§ Requirement
Leave out the pictures and repeat the rest of the material exactly.

§ Information provided
────────

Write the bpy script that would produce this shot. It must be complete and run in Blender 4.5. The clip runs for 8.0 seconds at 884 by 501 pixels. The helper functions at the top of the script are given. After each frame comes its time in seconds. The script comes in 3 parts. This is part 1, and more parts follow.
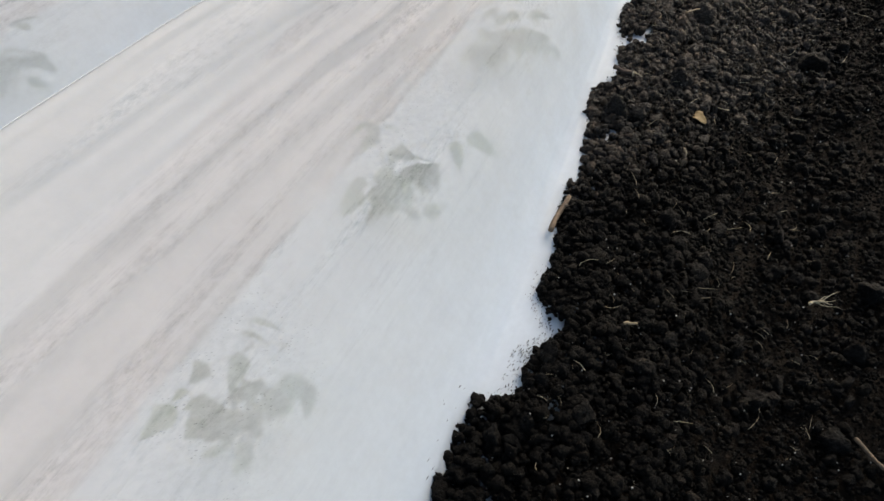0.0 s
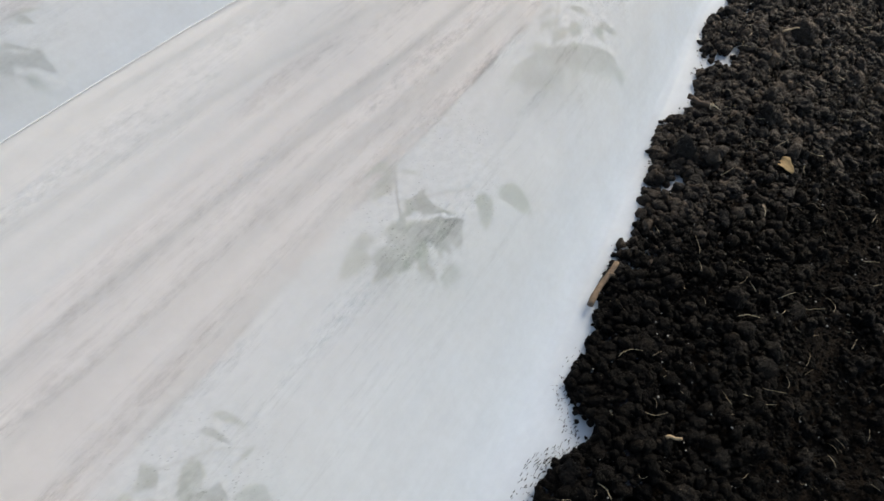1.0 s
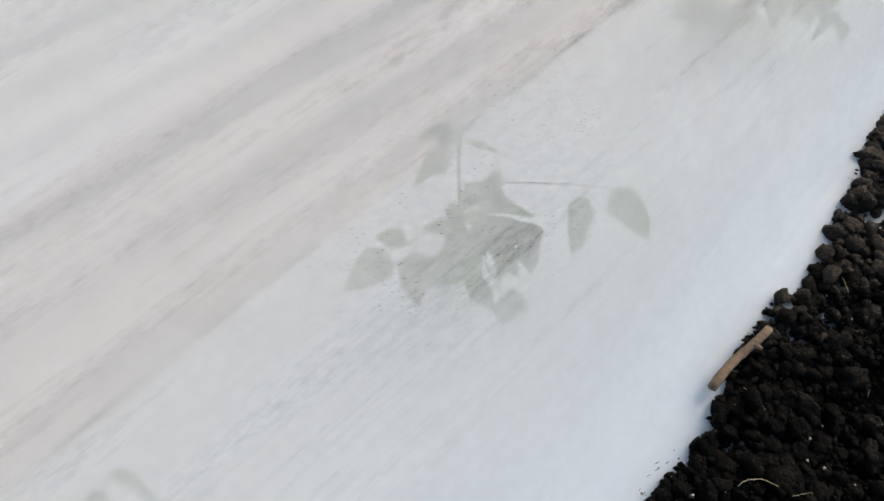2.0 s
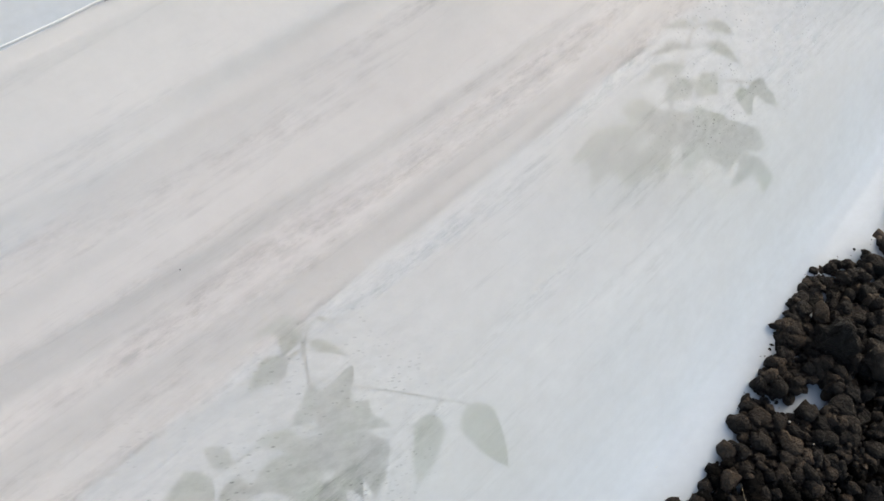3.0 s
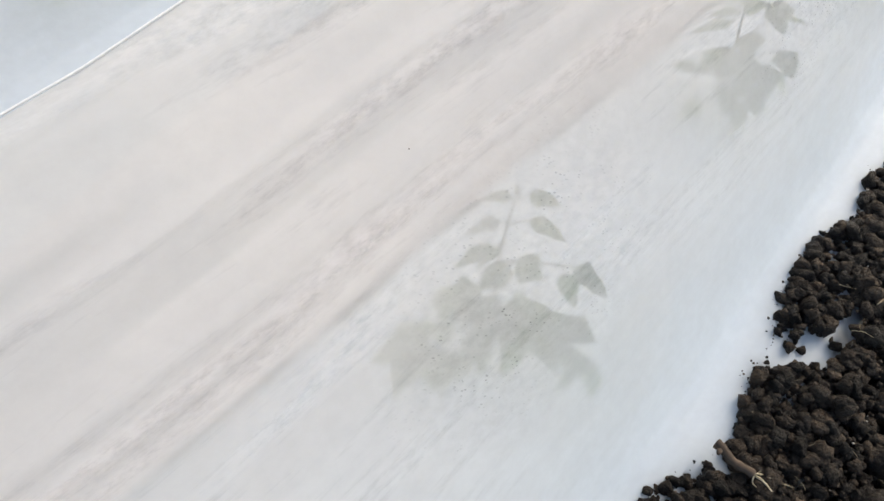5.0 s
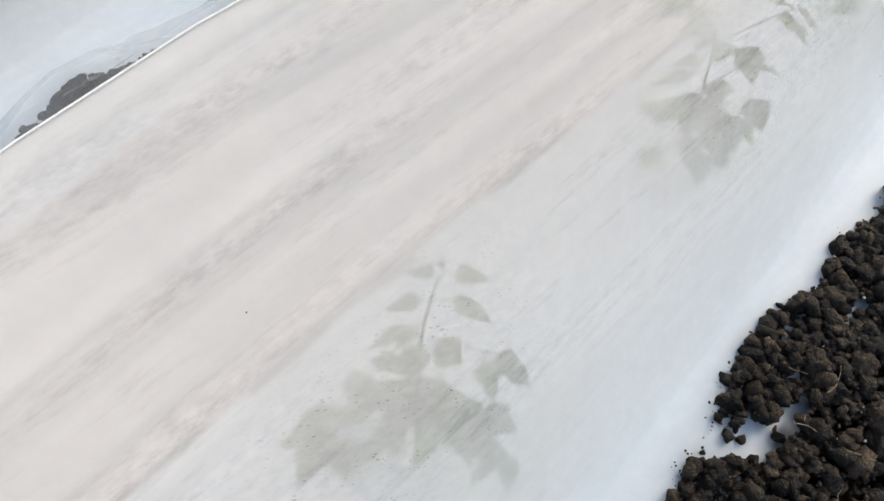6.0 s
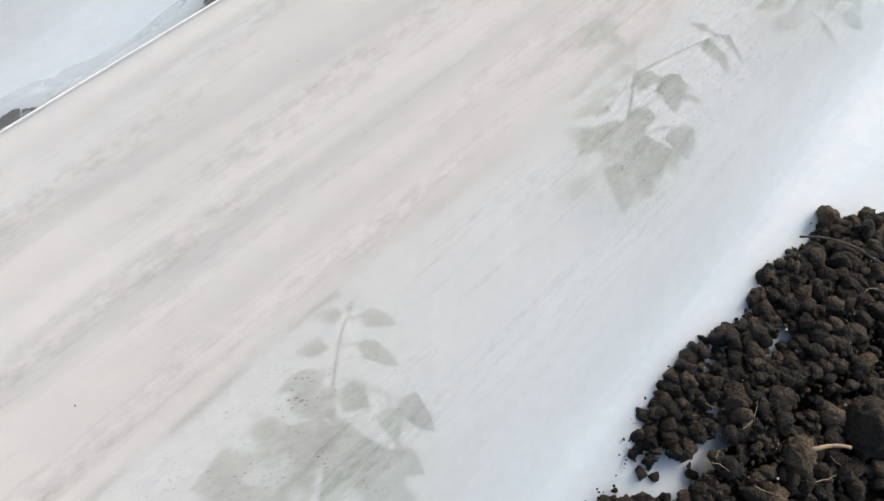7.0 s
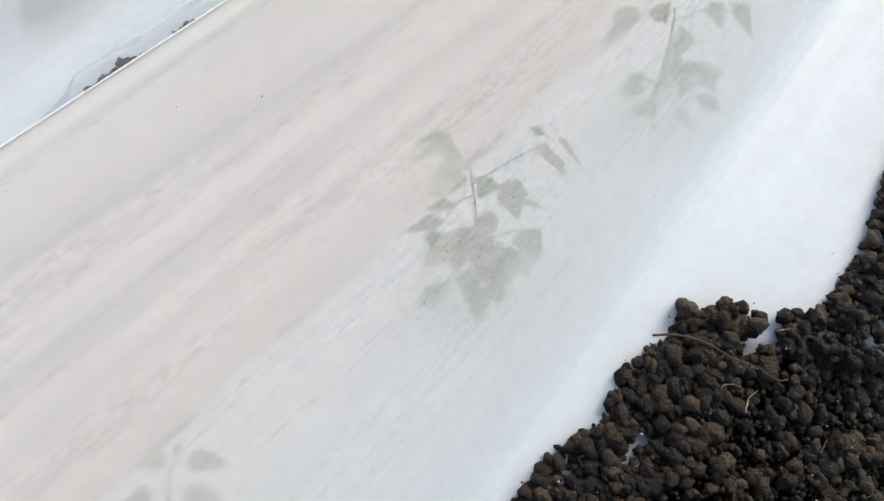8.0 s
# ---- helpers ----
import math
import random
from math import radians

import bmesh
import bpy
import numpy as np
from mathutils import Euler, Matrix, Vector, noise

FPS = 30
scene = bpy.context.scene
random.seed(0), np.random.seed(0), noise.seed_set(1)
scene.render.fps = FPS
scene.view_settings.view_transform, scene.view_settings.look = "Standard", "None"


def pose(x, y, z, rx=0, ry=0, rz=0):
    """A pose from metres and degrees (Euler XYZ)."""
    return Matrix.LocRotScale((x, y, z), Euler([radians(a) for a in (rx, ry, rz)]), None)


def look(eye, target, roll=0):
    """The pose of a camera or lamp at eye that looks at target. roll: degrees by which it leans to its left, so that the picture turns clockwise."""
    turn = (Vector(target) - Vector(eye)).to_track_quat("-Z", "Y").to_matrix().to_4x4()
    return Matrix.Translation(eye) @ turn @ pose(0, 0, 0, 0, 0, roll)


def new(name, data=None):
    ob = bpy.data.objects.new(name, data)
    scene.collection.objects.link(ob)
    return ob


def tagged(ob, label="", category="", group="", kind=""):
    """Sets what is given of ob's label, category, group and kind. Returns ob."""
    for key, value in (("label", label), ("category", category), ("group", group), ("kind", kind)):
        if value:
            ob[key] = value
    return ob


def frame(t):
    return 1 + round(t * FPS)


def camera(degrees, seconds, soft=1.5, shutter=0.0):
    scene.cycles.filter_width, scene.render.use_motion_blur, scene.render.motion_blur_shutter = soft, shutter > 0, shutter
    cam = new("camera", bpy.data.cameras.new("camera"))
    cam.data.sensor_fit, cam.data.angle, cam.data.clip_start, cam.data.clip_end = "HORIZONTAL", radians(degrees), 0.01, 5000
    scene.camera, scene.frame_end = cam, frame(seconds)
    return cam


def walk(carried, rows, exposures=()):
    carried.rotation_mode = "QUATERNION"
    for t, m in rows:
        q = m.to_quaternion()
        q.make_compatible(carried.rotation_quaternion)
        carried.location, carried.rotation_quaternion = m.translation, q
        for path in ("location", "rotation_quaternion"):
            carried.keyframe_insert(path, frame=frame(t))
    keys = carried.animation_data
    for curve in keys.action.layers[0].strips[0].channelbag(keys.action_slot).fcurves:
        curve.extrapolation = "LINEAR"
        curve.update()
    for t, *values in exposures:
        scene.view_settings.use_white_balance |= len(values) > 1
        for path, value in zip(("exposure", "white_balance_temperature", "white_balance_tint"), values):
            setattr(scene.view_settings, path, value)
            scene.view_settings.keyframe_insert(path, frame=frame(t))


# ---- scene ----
cam = camera(62.7, 8.0, soft=1.5)
EXPOSURE = 0.68
PATH = [
    (0, (0.005, 0.002, 0.945), (-0.342, 1.283, -0.551), 5.3),
    (0.5, (0.015, 0.079, 0.967), (-0.422, 1.263, -0.584), 3.9),
    (1, (-0.022, 0.257, 0.915), (-0.49, 1.395, -0.662), 4.2),
    (1.2, (-0.041, 0.353, 0.873), (-0.562, 1.328, -0.794), 2.7),
    (2.3, (-0.105, 0.642, 0.698), (-0.755, 1.373, -1.046), -0.9),
    (2.5, (-0.1, 0.708, 0.704), (-0.767, 1.463, -1.024), -0.5),
    (3, (-0.115, 0.822, 0.739), (-0.779, 1.54, -1.006), -1.7),
    (3.5, (-0.107, 0.867, 0.743), (-0.774, 1.621, -0.985), -1.3),
    (4, (-0.096, 0.914, 0.76), (-0.733, 1.761, -0.936), -0.4),
    (4.5, (-0.101, 0.99, 0.754), (-0.687, 1.863, -0.947), 2.4),
    (4.7, (-0.111, 1.041, 0.729), (-0.723, 1.906, -0.967), 3.4),
    (5.8, (-0.152, 1.243, 0.741), (-0.724, 1.967, -1.034), 1.4),
    (6, (-0.139, 1.279, 0.755), (-0.707, 1.986, -1.028), 2.5),
    (6.5, (-0.112, 1.338, 0.781), (-0.712, 1.985, -1.013), -0.4),
    (7, (-0.092, 1.394, 0.784), (-0.665, 2.031, -1.023), -1.2),
    (7.5, (-0.051, 1.502, 0.802), (-0.629, 2.163, -0.995), -3.6),
    (8, (-0.019, 1.564, 0.808), (-0.63, 2.289, -0.953), -3.2),
]
walk(cam, [(t, look(eye, target, roll)) for t, eye, target, roll in PATH], exposures=[(t, EXPOSURE + e, 7500, 8) for t, e in ((0.0, -0.12), (1.2, -0.10), (2.5, -0.02), (4.5, 0.08), (6.5, 0.12), (8.0, 0.14))])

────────

§ Exercise solution
Write the bpy script that would produce this shot. It must be complete and run in Blender 4.5. The clip runs for 8.0 seconds at 884 by 501 pixels. The helper functions at the top of the script are given. After each frame comes its time in seconds. The script comes in 3 parts. This is part 1, and more parts follow.
0.0 s
1.0 s
2.0 s
3.0 s
5.0 s
6.0 s
7.0 s
8.0 s
# ---- helpers ----
import math
import random
from math import radians

import bmesh
import bpy
import numpy as np
from mathutils import Euler, Matrix, Vector, noise

FPS = 30
scene = bpy.context.scene
random.seed(0), np.random.seed(0), noise.seed_set(1)
scene.render.fps = FPS
scene.view_settings.view_transform, scene.view_settings.look = "Standard", "None"


def pose(x, y, z, rx=0, ry=0, rz=0):
    """A pose from metres and degrees (Euler XYZ)."""
    return Matrix.LocRotScale((x, y, z), Euler([radians(a) for a in (rx, ry, rz)]), None)


def look(eye, target, roll=0):
    """The pose of a camera or lamp at eye that looks at target. roll: degrees by which it leans to its left, so that the picture turns clockwise."""
    turn = (Vector(target) - Vector(eye)).to_track_quat("-Z", "Y").to_matrix().to_4x4()
    return Matrix.Translation(eye) @ turn @ pose(0, 0, 0, 0, 0, roll)


def new(name, data=None):
    ob = bpy.data.objects.new(name, data)
    scene.collection.objects.link(ob)
    return ob


def tagged(ob, label="", category="", group="", kind=""):
    """Sets what is given of ob's label, category, group and kind. Returns ob."""
    for key, value in (("label", label), ("category", category), ("group", group), ("kind", kind)):
        if value:
            ob[key] = value
    return ob


def frame(t):
    return 1 + round(t * FPS)


def camera(degrees, seconds, soft=1.5, shutter=0.0):
    scene.cycles.filter_width, scene.render.use_motion_blur, scene.render.motion_blur_shutter = soft, shutter > 0, shutter
    cam = new("camera", bpy.data.cameras.new("camera"))
    cam.data.sensor_fit, cam.data.angle, cam.data.clip_start, cam.data.clip_end = "HORIZONTAL", radians(degrees), 0.01, 5000
    scene.camera, scene.frame_end = cam, frame(seconds)
    return cam


def walk(carried, rows, exposures=()):
    carried.rotation_mode = "QUATERNION"
    for t, m in rows:
        q = m.to_quaternion()
        q.make_compatible(carried.rotation_quaternion)
        carried.location, carried.rotation_quaternion = m.translation, q
        for path in ("location", "rotation_quaternion"):
            carried.keyframe_insert(path, frame=frame(t))
    keys = carried.animation_data
    for curve in keys.action.layers[0].strips[0].channelbag(keys.action_slot).fcurves:
        curve.extrapolation = "LINEAR"
        curve.update()
    for t, *values in exposures:
        scene.view_settings.use_white_balance |= len(values) > 1
        for path, value in zip(("exposure", "white_balance_temperature", "white_balance_tint"), values):
            setattr(scene.view_settings, path, value)
            scene.view_settings.keyframe_insert(path, frame=frame(t))


# ---- scene ----
cam = camera(62.7, 8.0, soft=1.5)
EXPOSURE = 0.68
PATH = [
    (0, (0.005, 0.002, 0.945), (-0.342, 1.283, -0.551), 5.3),
    (0.5, (0.015, 0.079, 0.967), (-0.422, 1.263, -0.584), 3.9),
    (1, (-0.022, 0.257, 0.915), (-0.49, 1.395, -0.662), 4.2),
    (1.2, (-0.041, 0.353, 0.873), (-0.562, 1.328, -0.794), 2.7),
    (2.3, (-0.105, 0.642, 0.698), (-0.755, 1.373, -1.046), -0.9),
    (2.5, (-0.1, 0.708, 0.704), (-0.767, 1.463, -1.024), -0.5),
    (3, (-0.115, 0.822, 0.739), (-0.779, 1.54, -1.006), -1.7),
    (3.5, (-0.107, 0.867, 0.743), (-0.774, 1.621, -0.985), -1.3),
    (4, (-0.096, 0.914, 0.76), (-0.733, 1.761, -0.936), -0.4),
    (4.5, (-0.101, 0.99, 0.754), (-0.687, 1.863, -0.947), 2.4),
    (4.7, (-0.111, 1.041, 0.729), (-0.723, 1.906, -0.967), 3.4),
    (5.8, (-0.152, 1.243, 0.741), (-0.724, 1.967, -1.034), 1.4),
    (6, (-0.139, 1.279, 0.755), (-0.707, 1.986, -1.028), 2.5),
    (6.5, (-0.112, 1.338, 0.781), (-0.712, 1.985, -1.013), -0.4),
    (7, (-0.092, 1.394, 0.784), (-0.665, 2.031, -1.023), -1.2),
    (7.5, (-0.051, 1.502, 0.802), (-0.629, 2.163, -0.995), -3.6),
    (8, (-0.019, 1.564, 0.808), (-0.63, 2.289, -0.953), -3.2),
]
walk(cam, [(t, look(eye, target, roll)) for t, eye, target, roll in PATH], exposures=[(t, EXPOSURE + e, 7500, 8) for t, e in ((0.0, -0.12), (1.2, -0.10), (2.5, -0.02), (4.5, 0.08), (6.5, 0.12), (8.0, 0.14))])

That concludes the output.